Will Oulton, global head of responsible investment at First State Investments, says he would be surprised if asset managers were not looking at the potential long-term investment implications of stranded assets. His firm has set up a stranded assets working group, bringing together its responsible investment specialists and analysts covering sectors with fossil fuel exposure, which is set to publish its findings this March. 

“We’re looking at the issue through a risk management lens,” he says. “We’re stewards of our clients’ capital – if this is a long-term risk, we need to understand it.” 

A growing number of investors are taking the next step, and calculating the carbon footprint of their investment portfolio. Such a process is not new; Henderson Global Investors first calculated the carbon footprint of SRI funds compared with the FTSE 100 in 2006. But the practice is becoming more common – indeed, it forms the basis of the Montreal Carbon Pledge, an initiative organized by the Principles for Responsible Investment, which aims to sign up investors managing $3trn by September 2015. 

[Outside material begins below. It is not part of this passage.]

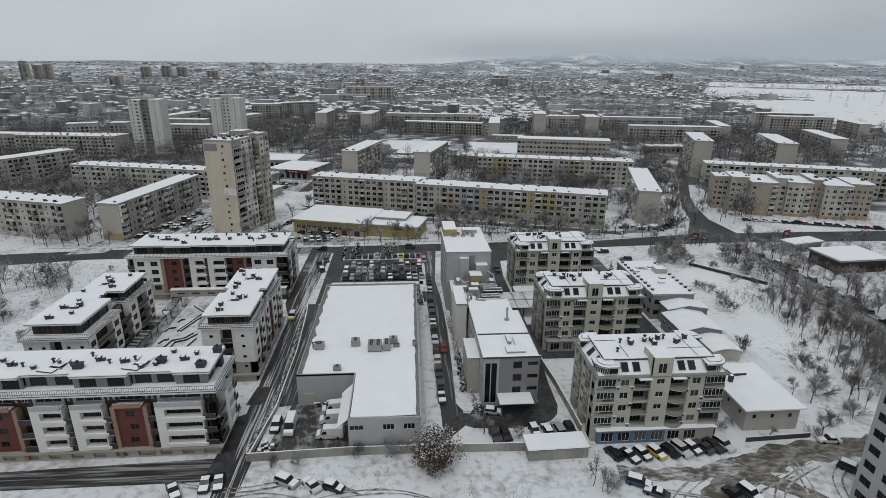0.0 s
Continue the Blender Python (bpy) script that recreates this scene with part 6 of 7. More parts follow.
def mid_woods():
    rnd = random.Random(91)
    got = []
    for k in range(7800):
        b, r = rnd.uniform(-46, 48), 155 + 520 * rnd.random() ** 0.9
        x, y = r * math.sin(radians(b)) * 1.0, 90 + r * math.cos(radians(b))
        if y < 236 or blocked(x, y, 3.5) or on_street(x, y):
            continue
        if -60 < x < 12 and 225 < y < 282 or (12 < x < 100 and y < 262) or (-112 < x < -50 and y < 300):
            continue
        back = (x - 6.9) * math.sin(radians(18.3)) + (y - 263.4) * math.cos(radians(18.3))
        if 0 < x < 125 and 11 < back < 31:
            continue
        d = noise.noise(Vector((x / 60, y / 60, 1.5)))
        if d < -0.42 or rnd.random() > 0.62 + 0.5 * d:
            continue
        if rnd.random() < 0.22:
            got.append(grow(SHRUBS, rnd, x, y, rnd.uniform(2.5, 5)))
        else:
            got.append(grow(CROWNS if r < 330 else THIN_CROWNS, rnd, x, y, rnd.uniform(8, 16)))
    for k in range(300):
        x, y = rnd.uniform(146, 260), rnd.uniform(92, 210)
        if not blocked(x, y, 2) and x > street_x(y) + 11:
            got.append(grow(CROWNS, rnd, x, y, rnd.uniform(4, 9)))
    for k in range(110):
        u = rnd.random()
        x, y = ((-30 + 40 * u, 425 + 45 * rnd.random()), (52 + 8 * rnd.random(), 440 + 100 * u), (-20 - 8 * rnd.random(), 460 + 90 * u), (-20 + 140 * u, 548 + 8 * rnd.random()))[k % 4]
        if not blocked(x, y, 2):
            got.append(grow(THIN_CROWNS, rnd, x, y, rnd.uniform(5, 10)))
    for k in range(230):
        y = rnd.uniform(84, 202)
        x = street_x(y) - 13 + 26 * rnd.random()
        if abs(x - street_x(y) - 4.2) > 5.0:
            got.append(grow(CROWNS, rnd, x, y, rnd.uniform(3.5, 8)))
    for k in range(150):
        x, y = rnd.uniform(101, 130), rnd.uniform(96, 160)
        if noise.noise(Vector((x / 14, y / 14, 2))) > -0.1 and x > 92 + 0.16 * (y - 96):
            got.append(grow(SHRUBS, rnd, x, y, rnd.uniform(1.5, 4)))
    for k in range(150):
        got.append(grow(CROWNS, rnd, rnd.uniform(-190, -112), rnd.uniform(105, 196), rnd.uniform(4, 9)))
    for fx, fy, ang, L, D in FOOT:
        if fy < 225 or fy > 480:
            continue
        a = radians(ang)
        for k in range(int((L + D) * 0.55)):
            if rnd.random() < L / (L + D):
                u, v = rnd.uniform(0, L), -rnd.uniform(1.5, 6.5)
            else:
                u, v = rnd.choice((-rnd.uniform(1.5, 5.5), L + rnd.uniform(1.5, 5.5))), rnd.uniform(0, D)
            x, y = fx + u * math.cos(a) - v * math.sin(a), fy + u * math.sin(a) + v * math.cos(a)
            if not blocked(x, y, 1.0) and not on_street(x, y) and y > 226:
                got.append(grow(SHRUBS, rnd, x, y, rnd.uniform(1.4, 4.0)))
    me = tri_mesh("bare_woods", np.concatenate([g[0] for g in got]), np.concatenate([g[1] for g in got]), [MID_TREE, MID_FROST])
    tagged(part("bare_woods", me, None), "bare frosted trees growing thickly between the blocks", "woods", kind="stuff")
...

The initiative is partly intended to add momentum from the investment community to the Paris climate change talks at the end of this year, at which a successor agreement to the 1997 Kyoto Protocol is to be agreed. And this is an area where it is imperative that investors have a voice, argues Jeucken at PGGM. 

“It’s important to engage with politicians. We need a system that brings us to a low-carbon economy and a policy regime that avoids 

shocks to the system,” he says, adding that it will only be with the co-operation of the world’s 

policymakers that the systemic climate risk faced by universal owners such as PGGM can be managed.